The human brain has two priorities: keeping us alive and conserving energy. 

The brain accounts for only 2% of our total body weight, yet it accounts for 20% of our total energy consumption. Research has shown that the average person uses about 320 calories every day just to think. The brain dislikes spending energy trying to understand things. It likes things spelled out clearly and concisely. If people need to invest time and calories to understand your project and what value it brings, you have already lost.

We need to make sure our initiative is easily understood.

2Things that are easy to reproduce tend to spread faster

People take social cues from other people. Next to the official communication channels, there are a multitude of informal lines of communication we sometimes know nothing about. People will get their information from trusted peers in the group. 

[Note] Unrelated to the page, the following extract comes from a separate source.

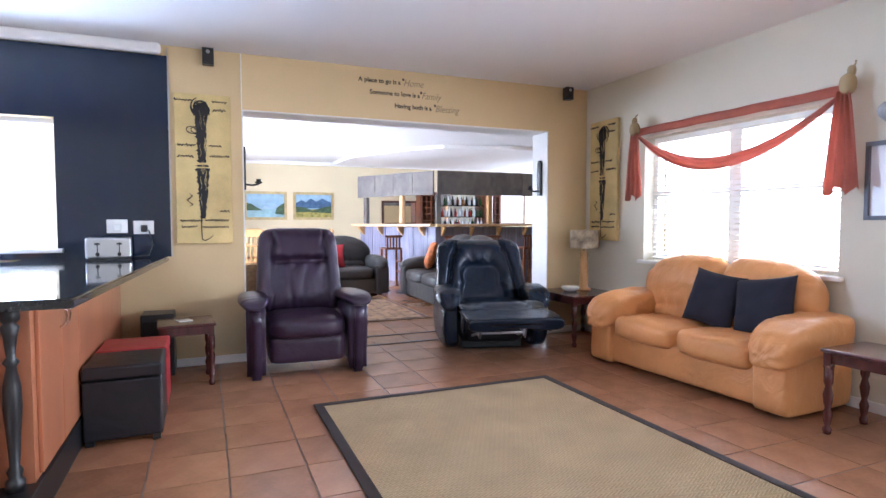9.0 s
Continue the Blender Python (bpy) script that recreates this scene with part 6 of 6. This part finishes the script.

Making sure the early adopters can articulate the value and importance of an initiative to others is crucial. Early adopters can then become powerful advocates for the project; they create a ripple effect because they are able to deliver a compelling narrative to other potential participants. The easier we make it to share information with peers, the quicker an initiative will spread.

We need to enable early adopters with information to get others on board.

3Align with people's priorities

This is probably the most important rule of all. 

Remember how one of the brain's core priorities was keeping us alive? This function makes people extremely self-centered. Everyone is the center of their own universe. So whenever we want to change behavior, like driving participation in an employee advocacy project, we need to ask ourselves: why would an employee want to do this? 

In other words: how can we align what we want them to do with their priorities? Some people like visibility, others want to move up the hierarchy, still others simply enjoy being very good at something. While it may take some work to research what makes people tick, the resulting knowledge is often extremely valuable when rolling out an employee advocacy initiative.

We need to align our project with our audience's priorities.

In the end, the success of employee advocacy projects will be measured by their adoption: the more active contributors we can create, the more reach and impact the project will have.

Launching any initiative without taking into account how the audience will react to it is setting ourselves up for failure. 

The people we rely on to drive adoption already have a lot on their minds. If we want to make our projects more successful, we should share information about them that is easy to understand, readily reproduced, and aligns with our audience's priorities.